** Start of Data provided **

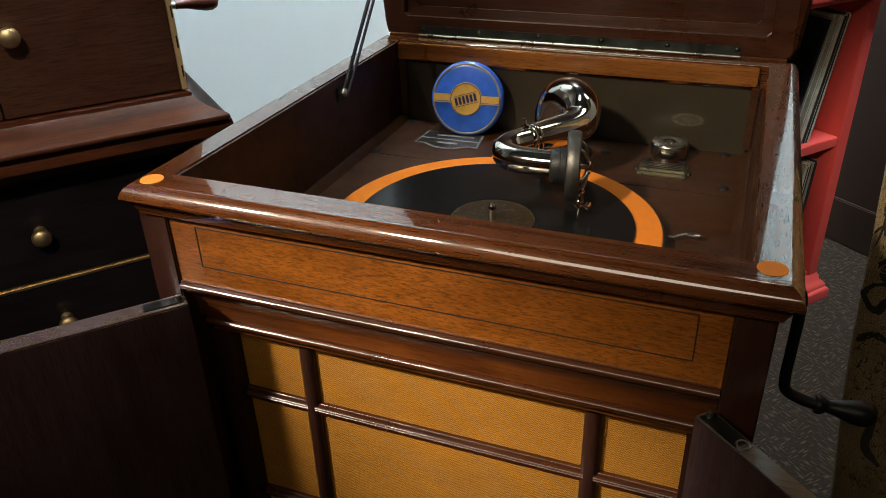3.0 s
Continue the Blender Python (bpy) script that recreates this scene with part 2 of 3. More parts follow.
def label_material():
    m = Net("dark_label_with_gold_print")
    n = m.noise(m.coords((170, 170, 95)), 1.0, 4.0, 0.6, 2.2)
    c = m.ramp(n, "Fac", [(0.52, (0.010, 0.007, 0.005)), (0.66, (0.12, 0.085, 0.034))])
    m.link(c, "Color", m.bsdf, "Base Color")
    m.set(Roughness=0.28, Coat_Weight=0.4)
    return m.mat


def well_material():
    """Dark lacquer; light thrown by the dial is painted in as a pale ring."""
    m = Net("dark_lacquered_well")
    n = m.noise(m.coords((18, 18, 18)), 1.0, 5.0, 0.6)
    base = m.ramp(n, "Fac", [(0.25, (0.026, 0.0205, 0.0130)), (0.75, (0.042, 0.0335, 0.0205))])
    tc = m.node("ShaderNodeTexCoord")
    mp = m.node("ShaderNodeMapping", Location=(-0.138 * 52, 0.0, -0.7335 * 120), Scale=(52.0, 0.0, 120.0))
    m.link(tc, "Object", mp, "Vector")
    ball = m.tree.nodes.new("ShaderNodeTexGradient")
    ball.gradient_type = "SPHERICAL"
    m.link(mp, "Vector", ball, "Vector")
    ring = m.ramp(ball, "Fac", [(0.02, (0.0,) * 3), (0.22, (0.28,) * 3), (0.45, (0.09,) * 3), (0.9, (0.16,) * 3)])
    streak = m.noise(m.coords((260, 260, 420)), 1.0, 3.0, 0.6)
    glint_break = m.ramp(streak, "Fac", [(0.35, (0.35,) * 3), (0.70, (1.0,) * 3)])
    mark = m.mix(ring.outputs[0], glint_break.outputs[0], 1.0, "MULTIPLY")
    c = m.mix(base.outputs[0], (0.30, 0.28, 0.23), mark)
    m.tree.links.new(c, m.bsdf.inputs["Base Color"])
    m.set(Roughness=0.40)
    return m.mat


M["well"] = well_material()
M["shellac"], M["carpet"], M["label"] = shellac(), carpet_material(), label_material()

# ---- mesh helpers ----


def part(name, bm, material, parent, label="", smooth=False):
    """Links a bmesh as one mesh object under a thing or a part."""
    bmesh.ops.recalc_face_normals(bm, faces=bm.faces)
    limit = radians(40 if smooth == "soft" else 60)
    for e in bm.edges:
        e.smooth = len(e.link_faces) == 2 and e.calc_face_angle() < limit
    mesh = bpy.data.meshes.new(name)
    bm.to_mesh(mesh)
    bm.free()
    mesh.materials.append(material)
    for p in mesh.polygons:
        p.use_smooth = bool(smooth)
    ob = new(name, mesh)
    if smooth == "soft":
        ob.modifiers.new("even_shading", "WEIGHTED_NORMAL").keep_sharp = True
    if parent is not None:
        ob.parent = parent
    if label:
        tagged(ob, label)
    return ob


def thing(name, label, category, m=None, group="", kind=""):
    ob = new(name)
    if m is not None:
        ob.matrix_world = m
    return tagged(ob, label, category, group, kind)


def box(x0, x1, y0, y1, z0, z1, bevel=0.0, m=None, bm=None, segments=2):
    own = bmesh.new()
    bmesh.ops.create_cube(own, size=1.0)
    for v in own.verts:
        v.co = Vector(((x0, x1)[v.co.x > 0], (y0, y1)[v.co.y > 0], (z0, z1)[v.co.z > 0]))
    if bevel:
        bmesh.ops.bevel(own, geom=own.edges[:], offset=bevel, segments=segments, affect="EDGES")
    if m is not None:
        own.transform(m)
    if bm is None:
        return own
    tmp = bpy.data.meshes.new("tmp")
    own.to_mesh(tmp)
    own.free()
    bm.from_mesh(tmp)
    bpy.data.meshes.remove(tmp)
    return bm


def lathe(profile, m=None, steps=32, bm=None):
    """Turns (radius, height) pairs about the z axis."""
    bm = bm or bmesh.new()
    start = len(bm.verts)
    rings = []
    for r, h in profile:
        if r < 1e-6:
            rings.append([bm.verts.new((0, 0, h))])
        else:
            rings.append([bm.verts.new((r * math.cos(k * math.tau / steps), r * math.sin(k * math.tau / steps), h)) for k in range(steps)])
    for a, b in zip(rings, rings[1:]):
        for k in range(steps):
            l = (k + 1) % steps
            quad = [a[k % len(a)], a[l % len(a)], b[l % len(b)], b[k % len(b)]]
            quad = list(dict.fromkeys(quad))
            if len(quad) > 2:
                bm.faces.new(quad)
    if m is not None:
        bm.verts.ensure_lookup_table()
        for v in bm.verts[start:]:
            v.co = m @ v.co
    return bm


def smooth_path(points, steps=8):
    """Catmull-Rom through rows of x, y, z, radius."""
    p = [Vector(q) for q in points]
    p = [p[0] * 2 - p[1]] + p + [p[-1] * 2 - p[-2]]
    out = []
    for i in range(1, len(p) - 2):
        for k in range(steps):
            t = k / steps
            a, b, c, d = p[i - 1], p[i], p[i + 1], p[i + 2]
            out.append(0.5 * (2 * b + (c - a) * t + (2 * a - 5 * b + 4 * c - d) * t * t + (3 * b - a - 3 * c + d) * t ** 3))
    out.append(p[-2])
    return out


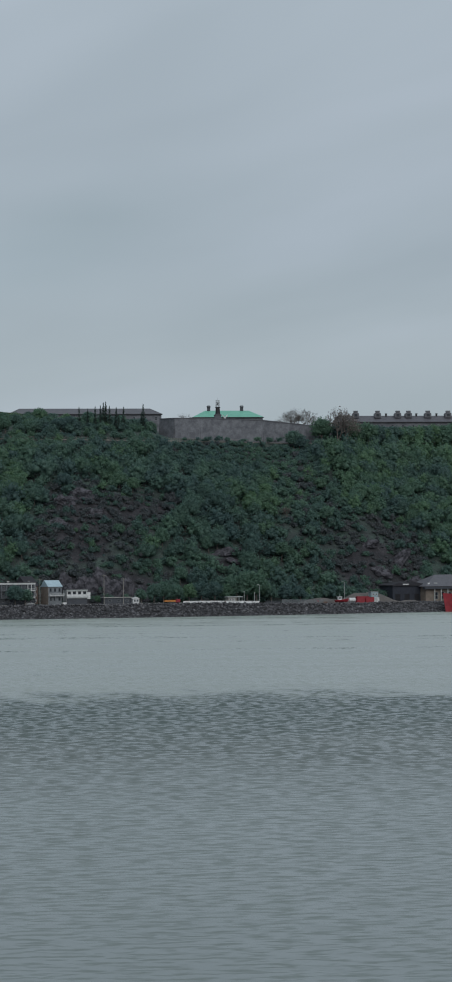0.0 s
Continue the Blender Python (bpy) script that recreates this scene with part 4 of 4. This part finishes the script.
for k, (x, s, wide, tall, deep) in enumerate(((8, 57, 5, 5, 3), (15, 58, 6, 7, 3), (22, 60, 5, 8, 3), (28, 57, 5, 6, 3), (34, 58, 5, 8, 3), (40, 56, 4, 6, 3), (4, 62, 4, 6, 3), (84, 78, 7, 2.4, 3), (88, 74, 5, 1.8, 3), (165, 70, 7, 3, 3),
                                              (176, 76, 8, 3, 3), (160, 82, 6, 2.4, 3), (182, 62, 6, 4, 3), (6, 112, 6, 3, 3), (14, 118, 7, 3.5, 3), (20, 106, 6, 3, 3), (2, 100, 5, 3, 3), (36, 128, 8, 2, 3))):
    outcrop(k + 3, x, s, wide, tall, deep)


# ---------------------------------------------------------------- the citadel on the ridge
def wall_run(points, base_drop, thick, name, label):
    """A battered stone wall through points (x, y, foot, top), each stretch with a coping."""
    t = thing(name, (points[0][0], points[0][1], points[0][2]), label, "fortress wall", kind="structure")
    o = Vector(points[0][:3])
    for (xa, ya, fa, ta), (xb, yb, fb, tb) in zip(points, points[1:]):
        d = Vector((xb - xa, yb - ya, 0)).normalized()
        nrm = Vector((d.y, -d.x, 0))
        bm = bmesh.new()
        ring = []
        for x, y, f, z in ((xa, ya, fa, ta), (xb, yb, fb, tb)):
            p = Vector((x, y, 0)) - Vector((o.x, o.y, 0))
            ring.append([bm.verts.new(p + nrm * 1.2 + Vector((0, 0, f - base_drop - o.z))), bm.verts.new(p + Vector((0, 0, z - o.z))), bm.verts.new(p - nrm * thick + Vector((0, 0, z - o.z))), bm.verts.new(p - nrm * thick + Vector((0, 0, f - base_drop - o.z)))])
        a, b = ring
        for k in range(4):
            bm.faces.new((a[k], b[k], b[(k + 1) % 4], a[(k + 1) % 4]))
        bm.faces.new(a[::-1])
        bm.faces.new(b)
        part("wall_face", bm, ASHLAR, t)
        bm = bmesh.new()
        for s0, s1, z0, z1 in ((0.25, -0.9, 0.004, 0.45),):
            c = []
            for x, y, z in ((xa, ya, ta), (xb, yb, tb)):
                p = Vector((x, y, 0)) - Vector((o.x, o.y, 0))
                c.append([bm.verts.new(p + nrm * s + Vector((0, 0, z + h - o.z))) for s, h in ((s0, z0), (s0, z1), (s1, z1), (s1, z0))])
            for k in range(4):
                bm.faces.new((c[0][k], c[1][k], c[1][(k + 1) % 4], c[0][(k + 1) % 4]))
            bm.faces.new(c[0][::-1])
            bm.faces.new(c[1])
        part("coping", bm, SLATE, t)
    return t


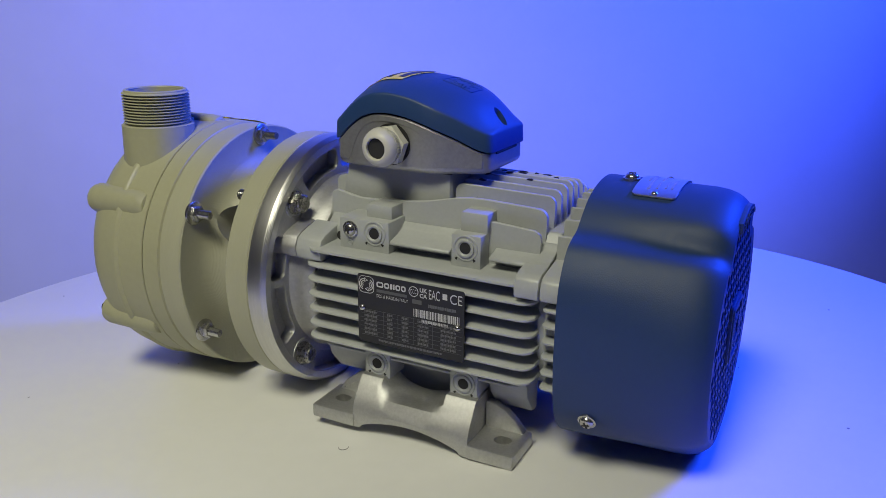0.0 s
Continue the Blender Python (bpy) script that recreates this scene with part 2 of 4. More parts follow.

** End of Data provided **

Restate word for word every line from the top of the entries above to the line with "# ---- mesh helpers", inclusive, and skip any pictures.

3.0 s
Continue the Blender Python (bpy) script that recreates this scene with part 2 of 3. More parts follow.
def label_material():
    m = Net("dark_label_with_gold_print")
    n = m.noise(m.coords((170, 170, 95)), 1.0, 4.0, 0.6, 2.2)
    c = m.ramp(n, "Fac", [(0.52, (0.010, 0.007, 0.005)), (0.66, (0.12, 0.085, 0.034))])
    m.link(c, "Color", m.bsdf, "Base Color")
    m.set(Roughness=0.28, Coat_Weight=0.4)
    return m.mat


def well_material():
    """Dark lacquer; light thrown by the dial is painted in as a pale ring."""
    m = Net("dark_lacquered_well")
    n = m.noise(m.coords((18, 18, 18)), 1.0, 5.0, 0.6)
    base = m.ramp(n, "Fac", [(0.25, (0.026, 0.0205, 0.0130)), (0.75, (0.042, 0.0335, 0.0205))])
    tc = m.node("ShaderNodeTexCoord")
    mp = m.node("ShaderNodeMapping", Location=(-0.138 * 52, 0.0, -0.7335 * 120), Scale=(52.0, 0.0, 120.0))
    m.link(tc, "Object", mp, "Vector")
    ball = m.tree.nodes.new("ShaderNodeTexGradient")
    ball.gradient_type = "SPHERICAL"
    m.link(mp, "Vector", ball, "Vector")
    ring = m.ramp(ball, "Fac", [(0.02, (0.0,) * 3), (0.22, (0.28,) * 3), (0.45, (0.09,) * 3), (0.9, (0.16,) * 3)])
    streak = m.noise(m.coords((260, 260, 420)), 1.0, 3.0, 0.6)
    glint_break = m.ramp(streak, "Fac", [(0.35, (0.35,) * 3), (0.70, (1.0,) * 3)])
    mark = m.mix(ring.outputs[0], glint_break.outputs[0], 1.0, "MULTIPLY")
    c = m.mix(base.outputs[0], (0.30, 0.28, 0.23), mark)
    m.tree.links.new(c, m.bsdf.inputs["Base Color"])
    m.set(Roughness=0.40)
    return m.mat


M["well"] = well_material()
M["shellac"], M["carpet"], M["label"] = shellac(), carpet_material(), label_material()

# ---- mesh helpers ----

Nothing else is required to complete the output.